Dr. Ostrowsky suggested that physicians become more familiar with available antibiotics (new and old) and their toxicity levels. She said doctors should be aware of the types of antibiotic resistance in their hospitals or communities, and they should be comfortable with how to dose these medications. For example, older patients with kidney function problems may require a lower antibiotic dose, while obese patients often need a higher dose.

Before writing a prescription, Dr. Fisher, of the AAP, said a doctor should be able to name the bacteria afflicting the patient. "If you're not sure what you're treating, then you probably shouldn't be giving an antibiotic," she said.

Medical organizations and public health agencies are working to educate physicians and patients on the proper use of the drugs and create incentive programs to boost development of antibiotics.

For example, the Dept. of Health and Human Services in August awarded a contract to a San Francisco biopharmaceutical company to develop a broad-spectrum antibiotic that will treat plague and tularemia infections, which are possible bioterrorism agents. The new drug also is expected to treat some common antibiotic-resistant infections.

In June, the American Medical Association outlined a multifaceted approach to help combat antibiotic resistance to the U.S. House Committee on Energy and Commerce Subcommittee on Health.

The AMA proposes incentivizing research and development programs to create novel antibiotics for clinical use and developing and implementing alternative interventions to reduce dependence on antibiotics, among other things.
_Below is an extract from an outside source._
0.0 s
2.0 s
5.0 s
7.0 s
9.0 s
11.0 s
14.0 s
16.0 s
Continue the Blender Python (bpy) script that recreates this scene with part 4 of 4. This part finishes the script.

This year, the Infectious Diseases Society of America called on manufacturers to develop 10 new, safe and effective antibiotics by 2020. At the same time, the FDA is updating guidance for drugmakers on how to get new antibiotics approved.

A remedy to the antibiotic problem is possible if the nation's leaders make it a priority, Dr. Spellberg said. But he worries that the few promising compounds in clinical development will never become a reality.

If they don't, physicians would be left to treat bacterial infections as they did in the pre-antibiotic era -- largely empty-handed.